— Source material —

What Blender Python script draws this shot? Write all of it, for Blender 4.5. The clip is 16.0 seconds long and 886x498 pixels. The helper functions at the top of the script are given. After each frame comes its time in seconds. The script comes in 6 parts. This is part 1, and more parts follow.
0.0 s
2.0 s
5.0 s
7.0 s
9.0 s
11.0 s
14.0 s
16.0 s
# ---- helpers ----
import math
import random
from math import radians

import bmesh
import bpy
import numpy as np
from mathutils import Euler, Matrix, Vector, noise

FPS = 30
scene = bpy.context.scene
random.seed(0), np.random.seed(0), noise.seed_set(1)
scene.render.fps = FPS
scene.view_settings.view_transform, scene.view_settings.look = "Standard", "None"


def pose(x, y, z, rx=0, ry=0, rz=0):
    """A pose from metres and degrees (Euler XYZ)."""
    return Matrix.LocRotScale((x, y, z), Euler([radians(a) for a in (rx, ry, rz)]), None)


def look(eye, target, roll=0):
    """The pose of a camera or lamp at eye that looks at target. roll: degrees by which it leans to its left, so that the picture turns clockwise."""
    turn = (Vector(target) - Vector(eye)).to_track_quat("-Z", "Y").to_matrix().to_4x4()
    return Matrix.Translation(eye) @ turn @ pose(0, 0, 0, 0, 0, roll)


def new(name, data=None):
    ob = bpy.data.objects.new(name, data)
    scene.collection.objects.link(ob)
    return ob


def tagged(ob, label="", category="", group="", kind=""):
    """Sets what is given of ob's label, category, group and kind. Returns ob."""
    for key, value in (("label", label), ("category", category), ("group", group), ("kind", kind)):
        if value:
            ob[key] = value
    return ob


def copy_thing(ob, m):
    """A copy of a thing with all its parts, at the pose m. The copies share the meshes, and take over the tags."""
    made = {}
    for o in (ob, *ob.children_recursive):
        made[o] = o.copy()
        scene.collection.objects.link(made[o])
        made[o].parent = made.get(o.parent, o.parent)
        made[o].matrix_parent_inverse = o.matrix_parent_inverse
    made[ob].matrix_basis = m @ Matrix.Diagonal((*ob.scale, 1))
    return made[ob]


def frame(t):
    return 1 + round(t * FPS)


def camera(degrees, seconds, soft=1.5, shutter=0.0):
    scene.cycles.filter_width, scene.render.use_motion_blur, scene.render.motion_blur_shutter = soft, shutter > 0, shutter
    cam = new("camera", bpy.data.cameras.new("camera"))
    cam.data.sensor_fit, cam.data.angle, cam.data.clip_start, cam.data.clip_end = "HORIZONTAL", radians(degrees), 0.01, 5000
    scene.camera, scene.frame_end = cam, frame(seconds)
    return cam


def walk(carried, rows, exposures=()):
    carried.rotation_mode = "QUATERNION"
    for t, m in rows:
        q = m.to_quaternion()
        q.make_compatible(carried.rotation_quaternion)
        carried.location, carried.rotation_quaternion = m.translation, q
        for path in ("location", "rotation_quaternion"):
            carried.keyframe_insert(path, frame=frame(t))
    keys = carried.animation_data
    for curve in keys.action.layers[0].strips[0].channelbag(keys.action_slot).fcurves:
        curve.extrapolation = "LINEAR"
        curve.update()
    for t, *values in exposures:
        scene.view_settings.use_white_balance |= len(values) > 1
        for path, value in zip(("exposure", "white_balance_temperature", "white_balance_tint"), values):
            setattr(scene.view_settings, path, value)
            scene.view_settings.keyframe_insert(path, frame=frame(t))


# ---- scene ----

— Aim —
Repeat, unchanged, every line from the one that contains "made[o].matrix_parent_inverse = o.matrix_parent_inverse" to the one that contains "keys = carried.animation_data", including both, and no other line.

— Solution for this problem —
        made[o].matrix_parent_inverse = o.matrix_parent_inverse
    made[ob].matrix_basis = m @ Matrix.Diagonal((*ob.scale, 1))
    return made[ob]


def frame(t):
    return 1 + round(t * FPS)


def camera(degrees, seconds, soft=1.5, shutter=0.0):
    scene.cycles.filter_width, scene.render.use_motion_blur, scene.render.motion_blur_shutter = soft, shutter > 0, shutter
    cam = new("camera", bpy.data.cameras.new("camera"))
    cam.data.sensor_fit, cam.data.angle, cam.data.clip_start, cam.data.clip_end = "HORIZONTAL", radians(degrees), 0.01, 5000
    scene.camera, scene.frame_end = cam, frame(seconds)
    return cam


def walk(carried, rows, exposures=()):
    carried.rotation_mode = "QUATERNION"
    for t, m in rows:
        q = m.to_quaternion()
        q.make_compatible(carried.rotation_quaternion)
        carried.location, carried.rotation_quaternion = m.translation, q
        for path in ("location", "rotation_quaternion"):
            carried.keyframe_insert(path, frame=frame(t))
    keys = carried.animation_data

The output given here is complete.